> [What is asked]
Repeat the lines below exactly as written, please, from the line with "return Matrix.LocRotScale((x, y, z), Euler([radians(a)" to the line with "curve.update()", both lines included, and no others.

> [Listing]
☆ ☆ ☆ ☆ ☆ ☆ ☆

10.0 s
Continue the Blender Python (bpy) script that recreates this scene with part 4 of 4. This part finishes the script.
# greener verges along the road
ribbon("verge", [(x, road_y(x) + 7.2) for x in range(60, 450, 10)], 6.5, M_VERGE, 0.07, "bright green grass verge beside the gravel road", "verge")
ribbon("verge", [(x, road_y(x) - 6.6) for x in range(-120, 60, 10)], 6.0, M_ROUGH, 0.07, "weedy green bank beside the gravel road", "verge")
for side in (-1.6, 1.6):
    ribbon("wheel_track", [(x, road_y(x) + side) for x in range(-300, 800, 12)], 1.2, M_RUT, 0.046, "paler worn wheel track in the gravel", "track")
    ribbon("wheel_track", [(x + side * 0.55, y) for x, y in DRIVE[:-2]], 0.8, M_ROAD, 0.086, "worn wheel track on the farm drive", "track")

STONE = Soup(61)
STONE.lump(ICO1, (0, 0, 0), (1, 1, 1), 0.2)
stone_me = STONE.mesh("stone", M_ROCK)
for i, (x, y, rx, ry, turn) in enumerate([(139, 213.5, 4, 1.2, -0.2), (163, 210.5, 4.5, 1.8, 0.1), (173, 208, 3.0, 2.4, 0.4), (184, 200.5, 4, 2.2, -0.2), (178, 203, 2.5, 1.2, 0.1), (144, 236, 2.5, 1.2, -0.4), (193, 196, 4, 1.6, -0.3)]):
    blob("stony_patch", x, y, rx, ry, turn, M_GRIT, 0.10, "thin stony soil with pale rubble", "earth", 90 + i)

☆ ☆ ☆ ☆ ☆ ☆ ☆

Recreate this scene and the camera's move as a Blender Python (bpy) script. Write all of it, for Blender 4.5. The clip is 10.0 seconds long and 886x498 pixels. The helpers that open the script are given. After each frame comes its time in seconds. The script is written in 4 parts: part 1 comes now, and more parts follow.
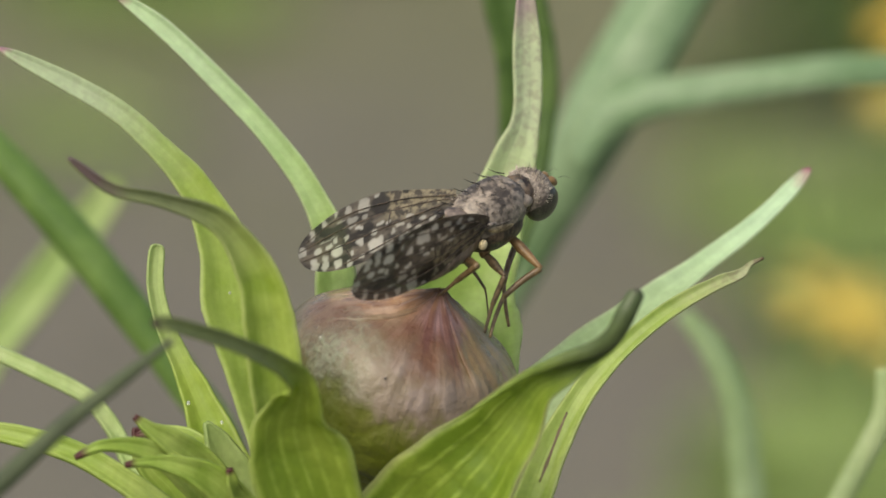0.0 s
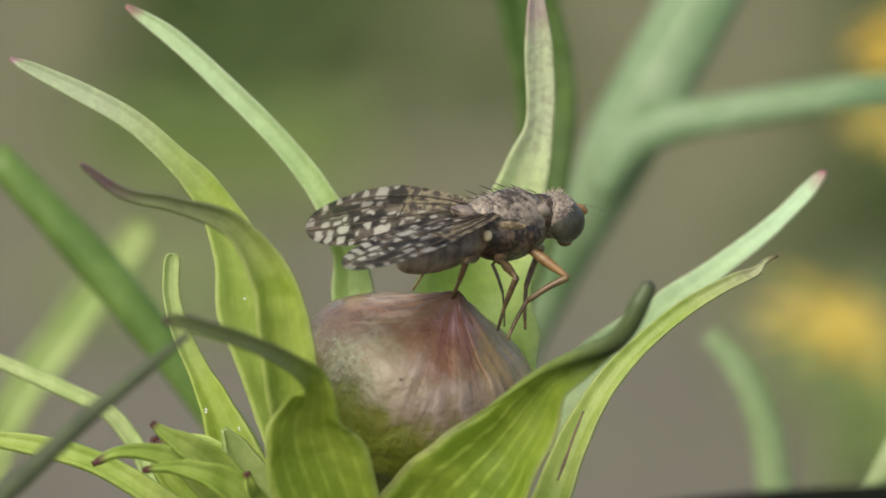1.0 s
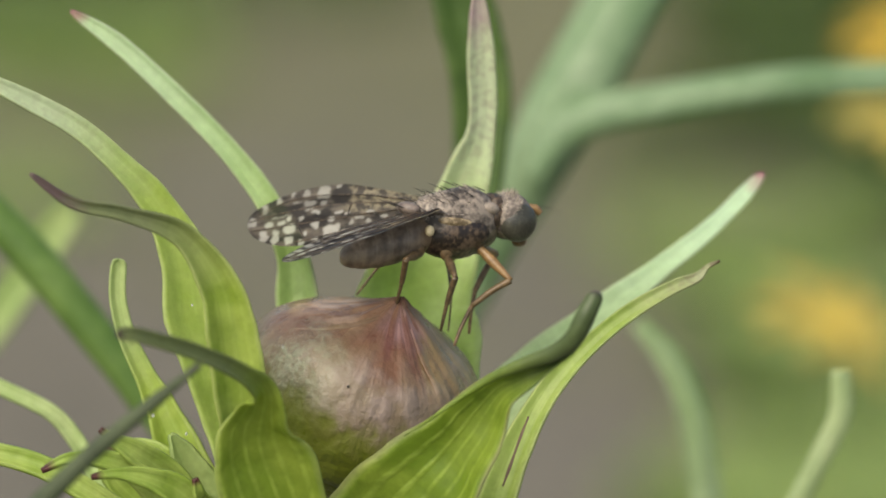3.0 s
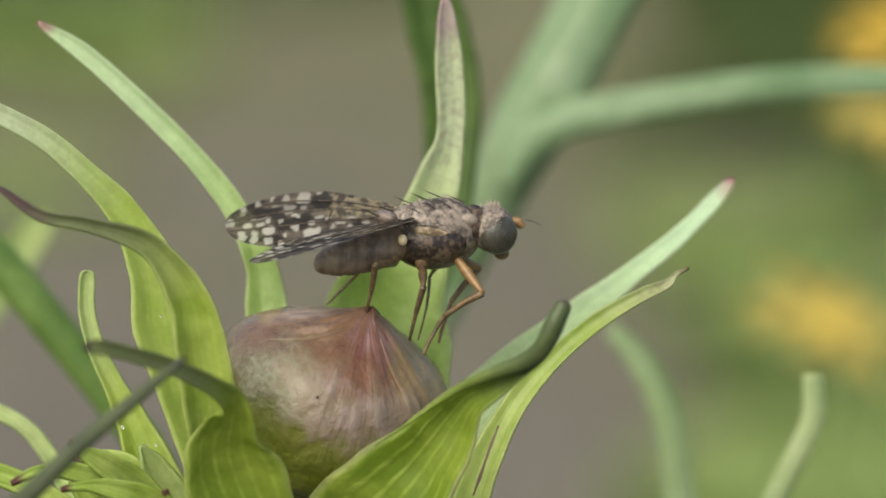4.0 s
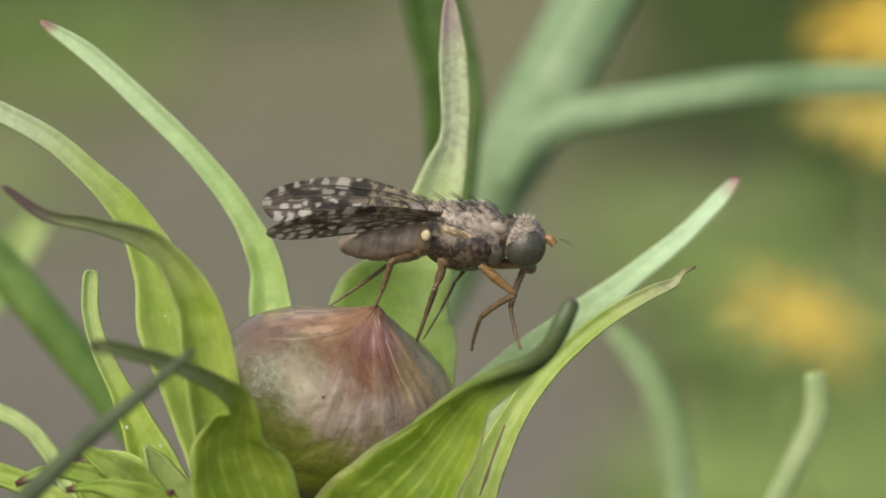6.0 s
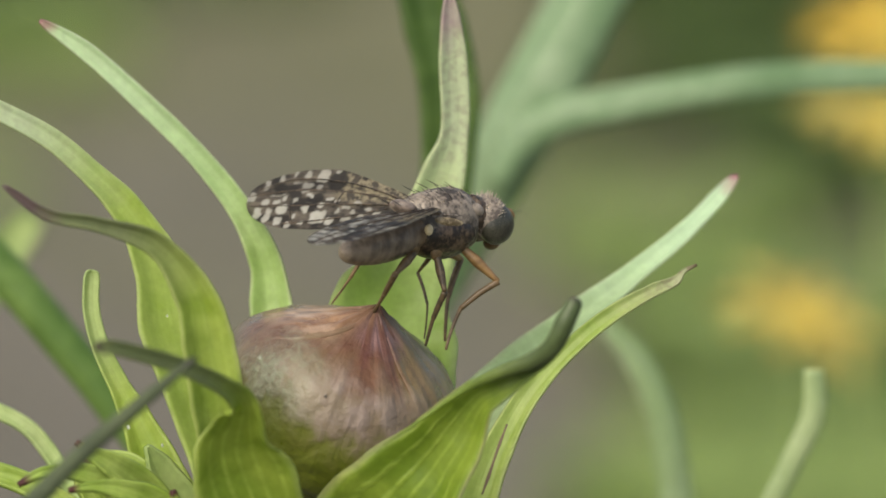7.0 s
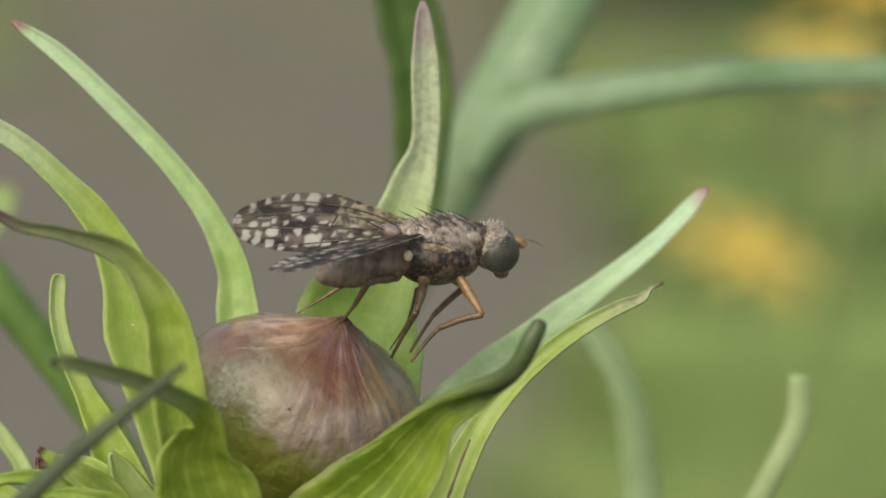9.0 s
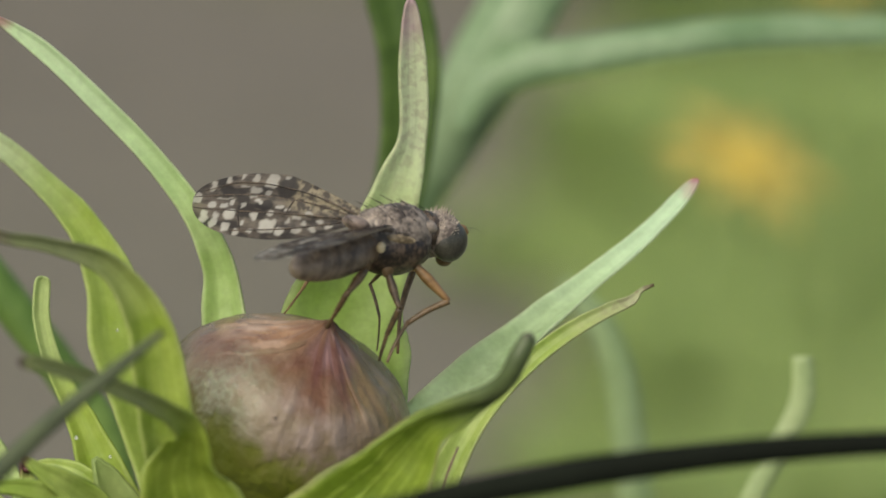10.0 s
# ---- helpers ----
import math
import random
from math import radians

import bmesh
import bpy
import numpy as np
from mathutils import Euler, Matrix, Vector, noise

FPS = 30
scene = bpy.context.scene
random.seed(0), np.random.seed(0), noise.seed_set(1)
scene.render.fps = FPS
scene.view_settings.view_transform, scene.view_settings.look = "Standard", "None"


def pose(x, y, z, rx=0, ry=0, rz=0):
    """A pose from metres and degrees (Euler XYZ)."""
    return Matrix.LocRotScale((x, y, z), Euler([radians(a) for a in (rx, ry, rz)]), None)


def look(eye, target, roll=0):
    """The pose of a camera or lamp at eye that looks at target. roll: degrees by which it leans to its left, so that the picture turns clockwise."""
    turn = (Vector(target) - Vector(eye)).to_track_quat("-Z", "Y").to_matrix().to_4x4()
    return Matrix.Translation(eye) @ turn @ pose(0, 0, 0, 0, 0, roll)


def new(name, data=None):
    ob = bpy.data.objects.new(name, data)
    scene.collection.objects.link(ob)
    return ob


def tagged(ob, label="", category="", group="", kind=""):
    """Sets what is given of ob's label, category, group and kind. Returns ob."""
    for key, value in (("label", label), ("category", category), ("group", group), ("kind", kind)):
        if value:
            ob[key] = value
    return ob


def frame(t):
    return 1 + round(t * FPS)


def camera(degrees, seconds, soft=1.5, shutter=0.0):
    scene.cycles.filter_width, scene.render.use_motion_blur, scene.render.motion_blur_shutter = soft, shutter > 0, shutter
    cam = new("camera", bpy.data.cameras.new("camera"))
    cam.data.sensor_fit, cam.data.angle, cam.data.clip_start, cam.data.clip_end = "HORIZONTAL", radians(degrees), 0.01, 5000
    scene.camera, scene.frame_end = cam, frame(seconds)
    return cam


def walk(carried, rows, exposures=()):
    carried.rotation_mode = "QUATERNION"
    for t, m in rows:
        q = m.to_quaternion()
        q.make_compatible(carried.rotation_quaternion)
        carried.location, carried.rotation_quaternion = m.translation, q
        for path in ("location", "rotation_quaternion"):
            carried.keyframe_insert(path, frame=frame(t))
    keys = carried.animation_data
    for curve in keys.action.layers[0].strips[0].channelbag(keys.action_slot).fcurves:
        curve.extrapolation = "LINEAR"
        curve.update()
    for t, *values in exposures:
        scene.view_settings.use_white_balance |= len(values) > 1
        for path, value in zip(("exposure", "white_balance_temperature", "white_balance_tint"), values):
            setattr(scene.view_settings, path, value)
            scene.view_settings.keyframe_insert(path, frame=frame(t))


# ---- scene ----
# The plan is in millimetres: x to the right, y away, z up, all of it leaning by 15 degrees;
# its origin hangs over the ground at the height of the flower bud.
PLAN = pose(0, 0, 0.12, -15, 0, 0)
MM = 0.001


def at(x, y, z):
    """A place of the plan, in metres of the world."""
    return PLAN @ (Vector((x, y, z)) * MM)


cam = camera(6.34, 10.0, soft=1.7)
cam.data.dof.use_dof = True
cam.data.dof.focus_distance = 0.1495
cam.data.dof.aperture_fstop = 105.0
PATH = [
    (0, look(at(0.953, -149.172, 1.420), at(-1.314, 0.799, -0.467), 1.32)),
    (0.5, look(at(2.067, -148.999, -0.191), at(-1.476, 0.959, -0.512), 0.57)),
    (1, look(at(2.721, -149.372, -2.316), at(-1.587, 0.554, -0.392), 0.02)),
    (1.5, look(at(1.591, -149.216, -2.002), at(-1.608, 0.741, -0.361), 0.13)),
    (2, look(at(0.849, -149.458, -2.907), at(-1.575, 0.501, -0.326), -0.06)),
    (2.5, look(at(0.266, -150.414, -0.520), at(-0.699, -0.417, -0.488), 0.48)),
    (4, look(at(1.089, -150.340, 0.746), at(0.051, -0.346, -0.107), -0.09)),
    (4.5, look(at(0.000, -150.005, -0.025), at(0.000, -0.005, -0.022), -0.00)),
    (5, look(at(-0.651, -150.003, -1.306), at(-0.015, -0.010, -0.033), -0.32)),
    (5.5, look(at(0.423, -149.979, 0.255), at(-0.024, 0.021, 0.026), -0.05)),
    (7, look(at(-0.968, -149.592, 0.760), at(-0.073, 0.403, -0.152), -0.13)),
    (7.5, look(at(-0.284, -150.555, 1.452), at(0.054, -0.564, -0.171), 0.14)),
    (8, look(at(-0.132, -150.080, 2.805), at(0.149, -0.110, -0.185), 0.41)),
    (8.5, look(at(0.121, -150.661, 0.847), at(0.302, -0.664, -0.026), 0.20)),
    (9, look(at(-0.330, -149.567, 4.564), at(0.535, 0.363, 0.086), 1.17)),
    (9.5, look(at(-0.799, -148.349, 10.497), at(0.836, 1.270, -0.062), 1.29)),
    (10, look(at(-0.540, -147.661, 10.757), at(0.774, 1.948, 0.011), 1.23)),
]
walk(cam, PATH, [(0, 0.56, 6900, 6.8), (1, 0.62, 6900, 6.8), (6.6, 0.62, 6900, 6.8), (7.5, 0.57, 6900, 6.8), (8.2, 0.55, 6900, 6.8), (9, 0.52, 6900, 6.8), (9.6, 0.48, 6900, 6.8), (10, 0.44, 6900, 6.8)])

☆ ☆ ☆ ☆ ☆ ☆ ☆

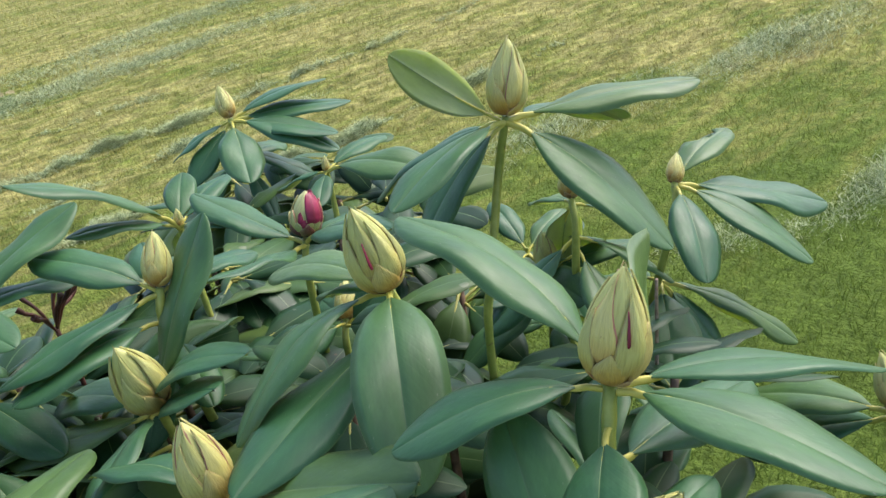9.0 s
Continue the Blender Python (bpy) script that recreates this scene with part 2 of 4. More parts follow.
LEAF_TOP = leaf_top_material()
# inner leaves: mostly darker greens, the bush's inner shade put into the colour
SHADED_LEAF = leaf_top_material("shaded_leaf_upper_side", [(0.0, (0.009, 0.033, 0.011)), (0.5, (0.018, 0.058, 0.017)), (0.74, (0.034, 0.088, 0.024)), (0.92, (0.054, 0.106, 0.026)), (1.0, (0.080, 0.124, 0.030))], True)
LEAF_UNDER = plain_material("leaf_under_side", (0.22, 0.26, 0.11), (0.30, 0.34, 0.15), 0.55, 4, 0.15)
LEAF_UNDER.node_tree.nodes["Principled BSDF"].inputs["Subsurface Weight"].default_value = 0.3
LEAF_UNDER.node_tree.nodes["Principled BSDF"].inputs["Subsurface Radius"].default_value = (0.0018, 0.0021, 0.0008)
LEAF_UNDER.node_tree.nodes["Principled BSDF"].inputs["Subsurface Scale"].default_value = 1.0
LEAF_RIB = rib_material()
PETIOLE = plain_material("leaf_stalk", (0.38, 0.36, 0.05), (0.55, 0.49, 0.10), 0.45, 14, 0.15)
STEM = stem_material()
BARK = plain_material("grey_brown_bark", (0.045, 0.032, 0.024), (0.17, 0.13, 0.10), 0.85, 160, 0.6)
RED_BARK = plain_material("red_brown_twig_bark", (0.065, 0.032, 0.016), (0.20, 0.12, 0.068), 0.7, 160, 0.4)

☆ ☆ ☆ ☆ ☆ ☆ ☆

> [Reply to the task]
    return Matrix.LocRotScale((x, y, z), Euler([radians(a) for a in (rx, ry, rz)]), None)


def look(eye, target, roll=0):
    """The pose of a camera or lamp at eye that looks at target. roll: degrees by which it leans to its left, so that the picture turns clockwise."""
    turn = (Vector(target) - Vector(eye)).to_track_quat("-Z", "Y").to_matrix().to_4x4()
    return Matrix.Translation(eye) @ turn @ pose(0, 0, 0, 0, 0, roll)


def new(name, data=None):
    ob = bpy.data.objects.new(name, data)
    scene.collection.objects.link(ob)
    return ob


def tagged(ob, label="", category="", group="", kind=""):
    """Sets what is given of ob's label, category, group and kind. Returns ob."""
    for key, value in (("label", label), ("category", category), ("group", group), ("kind", kind)):
        if value:
            ob[key] = value
    return ob


def frame(t):
    return 1 + round(t * FPS)


def camera(degrees, seconds, soft=1.5, shutter=0.0):
    scene.cycles.filter_width, scene.render.use_motion_blur, scene.render.motion_blur_shutter = soft, shutter > 0, shutter
    cam = new("camera", bpy.data.cameras.new("camera"))
    cam.data.sensor_fit, cam.data.angle, cam.data.clip_start, cam.data.clip_end = "HORIZONTAL", radians(degrees), 0.01, 5000
    scene.camera, scene.frame_end = cam, frame(seconds)
    return cam


def walk(carried, rows, exposures=()):
    carried.rotation_mode = "QUATERNION"
    for t, m in rows:
        q = m.to_quaternion()
        q.make_compatible(carried.rotation_quaternion)
        carried.location, carried.rotation_quaternion = m.translation, q
        for path in ("location", "rotation_quaternion"):
            carried.keyframe_insert(path, frame=frame(t))
    keys = carried.animation_data
    for curve in keys.action.layers[0].strips[0].channelbag(keys.action_slot).fcurves:
        curve.extrapolation = "LINEAR"
        curve.update()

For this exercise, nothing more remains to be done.